Mucho se está escribiendo estos días sobre Rodrigo Rato, al que proclamaran en su día “mejor Ministro de Economía de la historia de la democracia española”, azote de la corrupción y de las amnistías fiscales que en tiempos tuvo un perfil de cegadora brillantez en su entrada de la Wikipedia.

Pero la gloria del mundo pasa y, en menos tiempo del necesario para hacer una transferencia bancaria a un paraíso fiscal, la vida se complica. Y así, sus viejos amigos hoy le dan la espalda y los admiradores que coreaban su nombre le abuchean a la puerta de un juzgado.

Político respetado por las mentes más preclaras –el presidente José Luis Rodríguez Zapatero avaló su candidatura como presidente del FMI-, se ha convertido en un gran borrón en el argumentario anti-corrupción de un Partido Popular enfangado en escándalos, un hereje de la regeneración moral de la política cuya presunción de inocencia arde en una pira alimentada con titulares de periódicos e indignación ciudadana.

Sin embargo, puede que haya una meditada estrategia de reafirmación personal detrás de los presuntos delitos de los que hablan la opinión pública y publicada. La clave está en la imagen que acompaña a estas líneas, en la que se ve a un Rodrigo Rato, con gesto melancólico, abrazado a una guitarra.

Al ver esa fotografía, mi imaginación emprende el vuelo y se posa sobre un joven Rodrigo que, años ha, sueña con protagonizar un gesto de rebeldía contra el futuro que le espera como miembro de una dinastía acaudalada. En su ensoñación, interpreta un larguísimo solo de guitarra eléctrica con el que acalla las voces que le indican el camino hacia la Universidad de Berkeley.

No pudo ser, pues los apellidos Rato y Figaredo pesaban demasiado, y nuestro personaje se vio abocado a un frustrante éxito empresarial y político del que ahora puede liberarse.

La suave música de los clubs y salas de fiesta en los que hacía uso de su tarjeta black no sirvieron para serenar sus reprimidos impulsos roqueros. Y, así, apoyándose en su mente privilegiada, quizás diseñara durante los últimos años un sofisticado plan para escapar de sí mismo, inmolándose en una espiral delictiva que, a la larga y si se demuestra su culpabilidad, le permitirá ocupar un hueco en el martirologio alternativo de la historia de la democracia española.

Así, en el futuro se reconocerá que fue Rato y no los nuevos profetas de la decencia política, quien encendió la mecha de la catártica explosión que hizo temblar los cimientos que soportan el edificio en cuyo ático la llamada casta disfruta de una fiesta sin fin.

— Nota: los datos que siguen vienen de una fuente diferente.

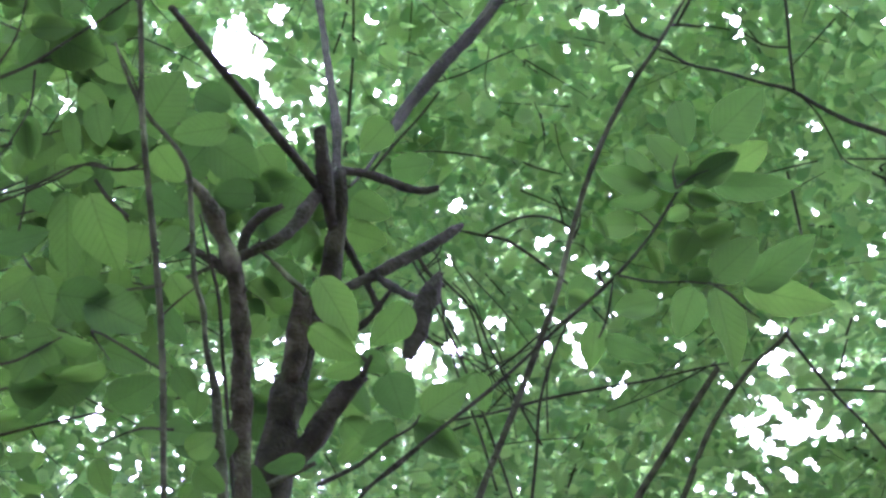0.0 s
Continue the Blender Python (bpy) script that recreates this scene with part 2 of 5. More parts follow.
glints(*(1.01, 5.71, 9.75, 0.071))
glints(*(1.06, 5.67, 9.77, 0.068))
glints(*(0.83, 5.73, 9.75, 0.071))
thinner(*(2.95, 6.20, 8.89, 0.109), 0.5)
glints(*(-2.16, 6.89, 8.52, 0.068))
glints(*(-2.04, 7.13, 8.30, 0.062))
glints(*(-2.17, 7.32, 8.05, 0.062))
glints(*(-1.97, 7.23, 8.22, 0.056))
glints(*(2.06, 6.98, 8.48, 0.062))
thinner(*(0.40, 7.52, 8.22, 0.451), 0.7)
thinner(*(0.86, 7.52, 8.18, 0.333), 0.75)
thinner(*(-1.45, 7.72, 7.82, 0.568), 0.9)
thinner(*(-0.66, 5.97, 9.59, 0.451), 0.78)
thinner(*(0.40, 5.96, 9.62, 0.333), 0.68)
thinner(*(1.27, 6.17, 9.37, 0.274), 0.78)
thinner(*(-2.08, 6.79, 8.63, 0.421), 0.8)
thinner(*(-0.07, 6.60, 9.11, 0.244), 0.75)
thinner(*(0.66, 7.10, 8.61, 0.362), 0.72)
thinner(*(-0.78, 7.58, 8.11, 0.333), 0.75)
# thinner cones towards the bright right edge of the camera's view
thinner(*(2.90, 6.24, 8.88, 0.324), 0.6)
thinner(*(3.14, 6.82, 8.23, 0.324), 0.5)
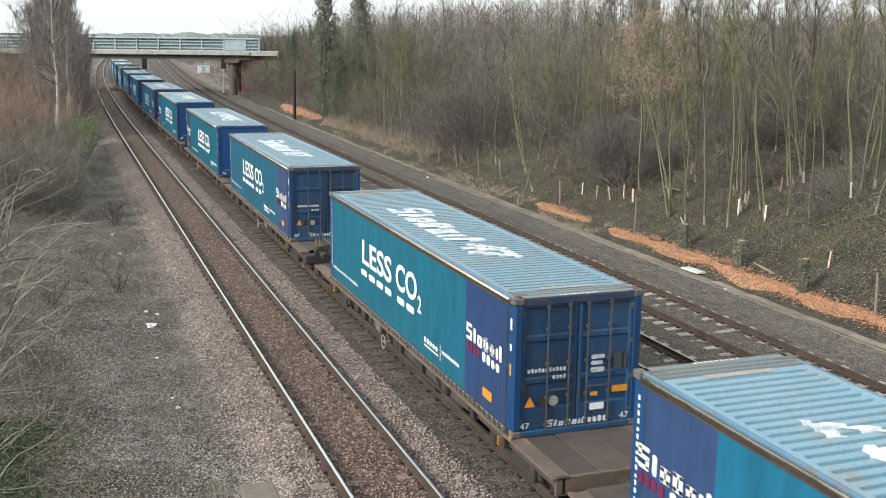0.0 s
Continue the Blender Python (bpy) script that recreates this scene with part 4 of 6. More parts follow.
# pale hut beyond the bridge
M["hut_white"] = surface("hut_white", (0.62, 0.66, 0.7), (0.5, 0.55, 0.6), (0.36, 0.38, 0.4), 1.2, 20, 0.7)
hut = thing("lineside_hut", pose(21.0, 236.0, -0.3, 0, 0, -8), "small pale lineside hut with a flat roof beyond the bridge", "hut")
g = Geo()
g.cbox(-1.3, 1.3, -0.9, 0.9, 0, 1.6, 0.04)
part("wall", g, M["hut_white"], hut)
g = Geo()
g.cbox(-1.4, 1.4, -1.0, 1.0, 1.6, 1.72, 0.03)
part("roof", g, M["parapet_paint"], hut)
g = Geo()
g.cbox(-0.4, 0.4, -0.94, -0.89, 0.05, 1.45, 0.01)
part("door", g, M["post_grey"], hut)
# ---- trees, shrubs and woods ----
M["bark_green"] = surface("bark_green", (0.15, 0.162, 0.076), (0.105, 0.112, 0.06), (0.15, 0.136, 0.108), 2.0, 30, 0.9, bump=0.4, per_object=0.3, stretch=(3, 3, 0.6))
M["bark_olive"] = surface("bark_olive", (0.135, 0.127, 0.092), (0.1, 0.094, 0.07), (0.12, 0.122, 0.066), 2.0, 30, 0.9, bump=0.4, per_object=0.3, stretch=(3, 3, 0.6))
M["bark_grey"] = surface("bark_grey", (0.13, 0.112, 0.095), (0.09, 0.078, 0.066), (0.1, 0.1, 0.055), 2.0, 30, 0.9, bump=0.4, per_object=0.3, stretch=(3, 3, 0.6))
M["bark_birch"] = surface("bark_birch", (0.5, 0.46, 0.42), (0.36, 0.33, 0.3), (0.1, 0.085, 0.075), 3.5, 30, 0.8, bump=0.2, stretch=(0.6, 0.6, 2.5), dirt_at=(0.44, 0.6))
M["bark_pale"] = surface("bark_pale", (0.29, 0.255, 0.215), (0.21, 0.183, 0.153), (0.16, 0.16, 0.085), 3.0, 40, 0.85, bump=0.2, per_object=0.25)
M["twig_brown"] = islands("twig_brown", [(0.045, 0.041, 0.033), (0.145, 0.133, 0.107), (0.098, 0.09, 0.073), (0.28, 0.257, 0.21)])
M["twig_red"] = islands("twig_red", [(0.05, 0.043, 0.038), (0.163, 0.144, 0.125), (0.11, 0.097, 0.085), (0.3, 0.265, 0.232)])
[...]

Puede que, mientras un agente empujaba su cabeza al interior de un coche policial, Rato se imaginara emulando a Pete Townshend, emprendiéndola a guitarrazos con su brillante pero insatisfactorio pasado y, de paso, con el futuro electoral del partido en el que fue todo lo que nunca quiso ser. Al mismo tiempo, por los pasillos de la sede del PP en Génova quizás alguien canturreara, con alegría mal disimulada, la canción No future pensando en Mariano Rajoy.

Comprenderán ustedes que este texto es de ficción pero, siendo así, no se trata una fantasía mayor que las últimas décadas vividas por la ciudadanía española. Una triste historia salpicada de mentiras que se resquebraja con cada nuevo escándalo.